Seja qual for o destino e o estilo que privilegie, deverá ter o cuidado de seguir algumas regras elementares no contacto e visita aos produtores. A mais importante, e a não descurar, é a obrigatoriedade de marcar as visitas previamente.
A maioria dos produtores, sobretudo dos pequenos, não dispõe de uma estrutura humana permanente que lhes permita atender visitas imprevistas, o que poderá resultar no embaraço de encontrar portas fechadas, sobretudo ao fim-de-semana, ou, no caso dos produtores mais solicitados e com visitas organizadas, na impossibilidade de receber visitantes por se encontrarem com marcações completas. Não custa nada entrar em contacto com antecedência para combinar e agendar uma visita, podendo por regra contar com o apoio das comissões vitícolas locais nesta tarefa.

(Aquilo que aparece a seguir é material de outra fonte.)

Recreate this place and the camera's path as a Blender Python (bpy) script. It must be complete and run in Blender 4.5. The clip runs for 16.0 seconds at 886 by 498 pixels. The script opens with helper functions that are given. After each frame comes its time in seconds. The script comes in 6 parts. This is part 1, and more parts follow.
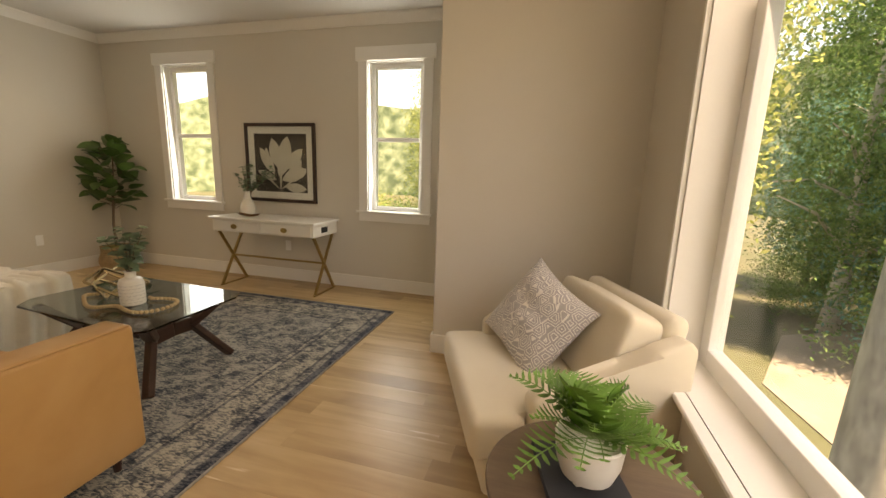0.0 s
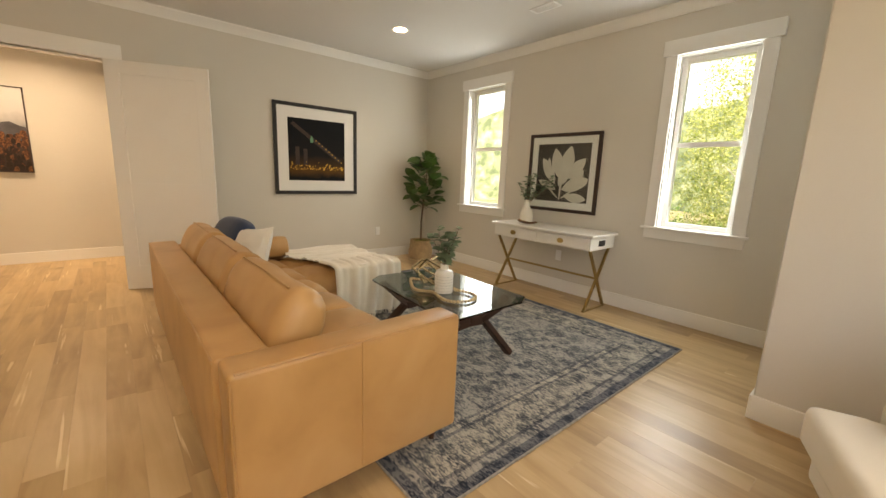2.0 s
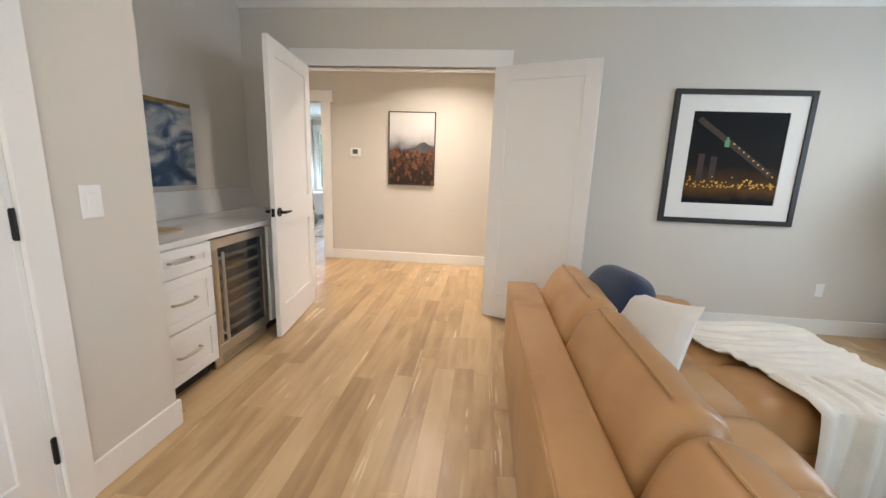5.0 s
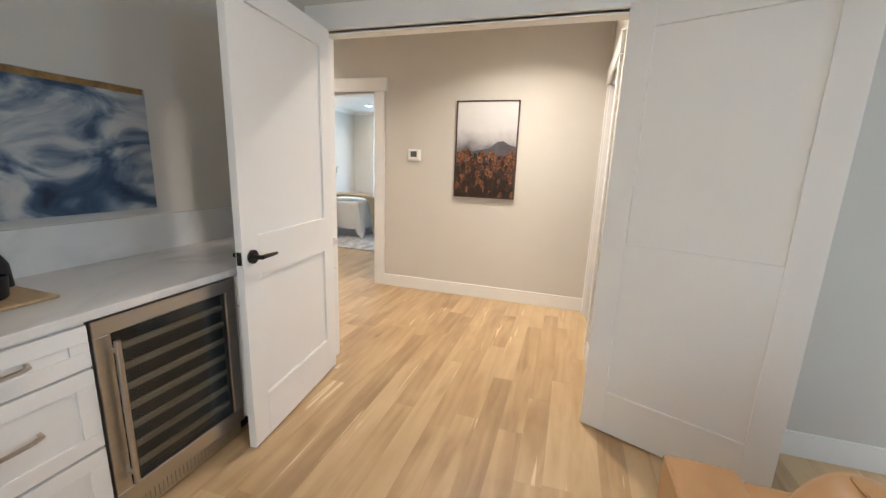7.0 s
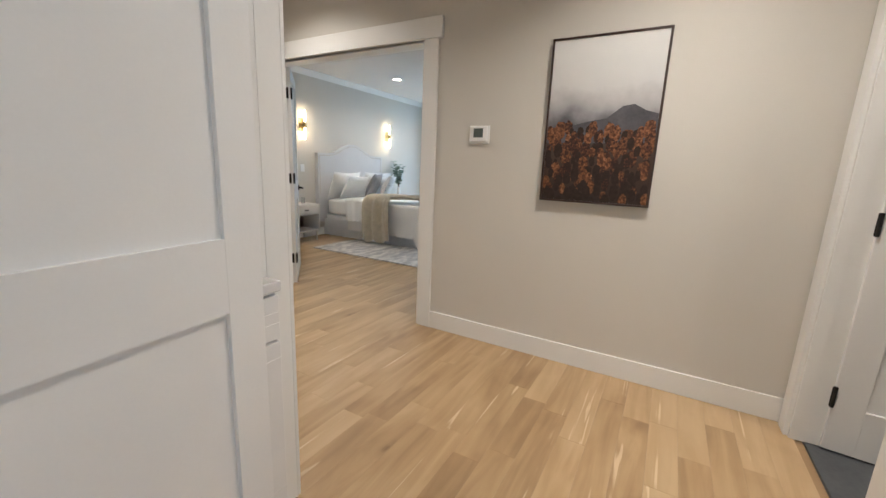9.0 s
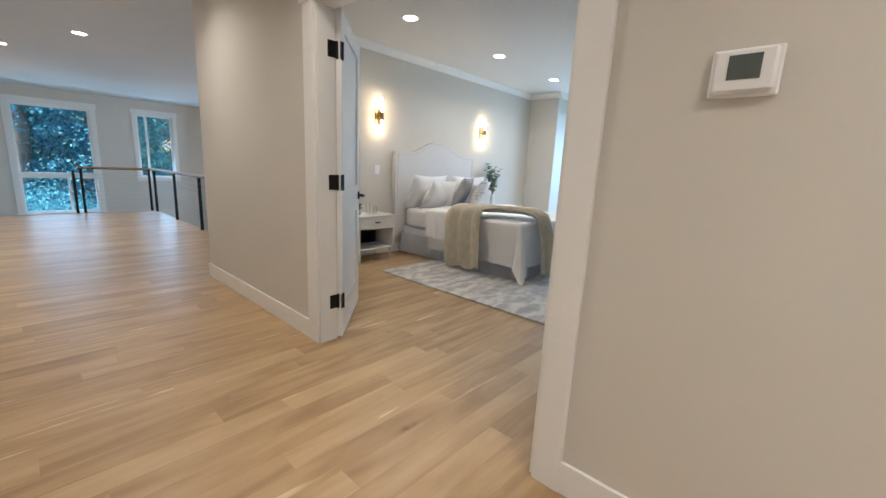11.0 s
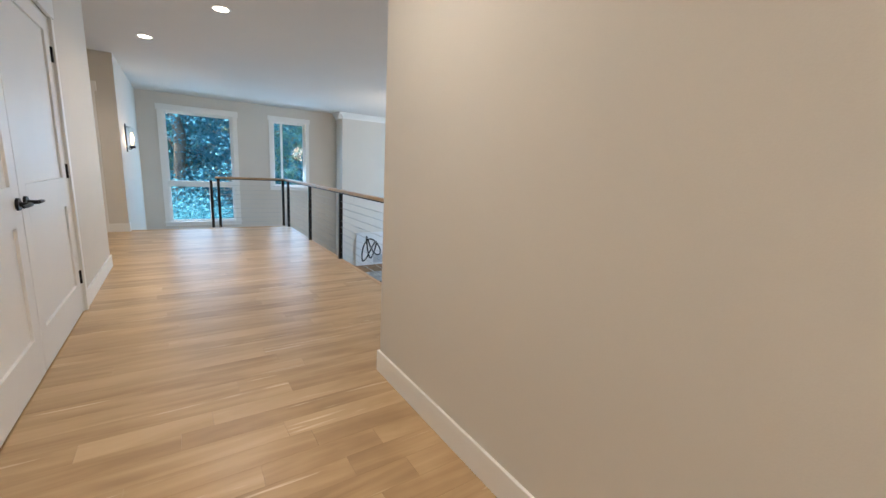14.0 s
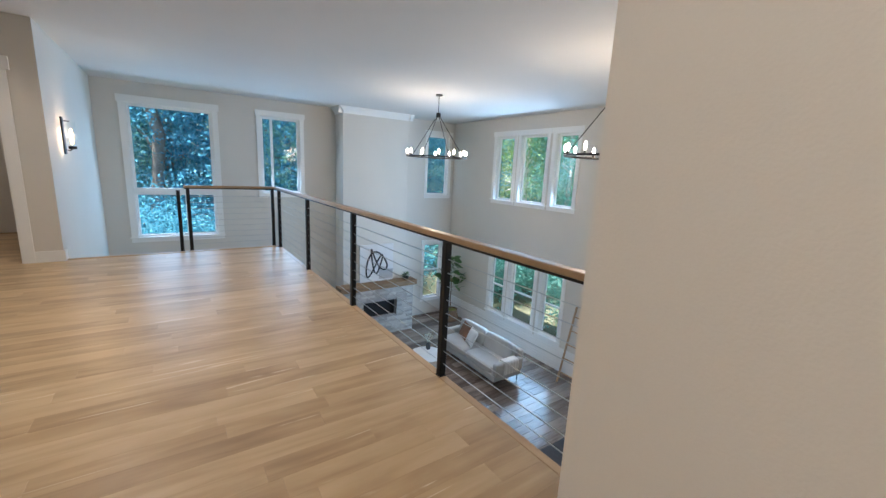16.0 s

Se está a pensar na visita como um mero expediente para comprar vinho mais barato, beneficiando de preços mais agradáveis que os praticados em grandes superfícies ou garrafeiras, vai ficar desapontado.
Poderá e deverá beneficiar de uma pequena atenção no preço, poderá descobrir algumas colheitas que não conseguiu encontrar no mercado, poderá mesmo desencantar alguns vinhos do passado, mas por regras contratuais a maioria dos produtores está obrigada a vender os vinhos à porta da adega aos mesmos preços a que são vendidos nas prateleiras, de modo a não furar e desvirtuar o papel dos distribuidores. Não encare as visitas como um negócio mas sim como uma forma de conhecer por dentro as histórias e segredos do vinho.
E finalmente a questão inevitável, que muitos consideram mas que poucos se atrevem a formular, a eventual obrigatoriedade de comprar vinho no final de uma visita, lançando dúvidas sobre qual a etiqueta correcta nas visitas a produtores, admitindo uma eventual imposição moral de ter de comprar pelo menos uma garrafa no final da visita. Não, não há qualquer obrigatoriedade de compra nem nenhum constrangimento caso ela não se proporcione, embora a maioria, como é natural, aprecie o gesto.
Aproveite o vinho para viajar e provar.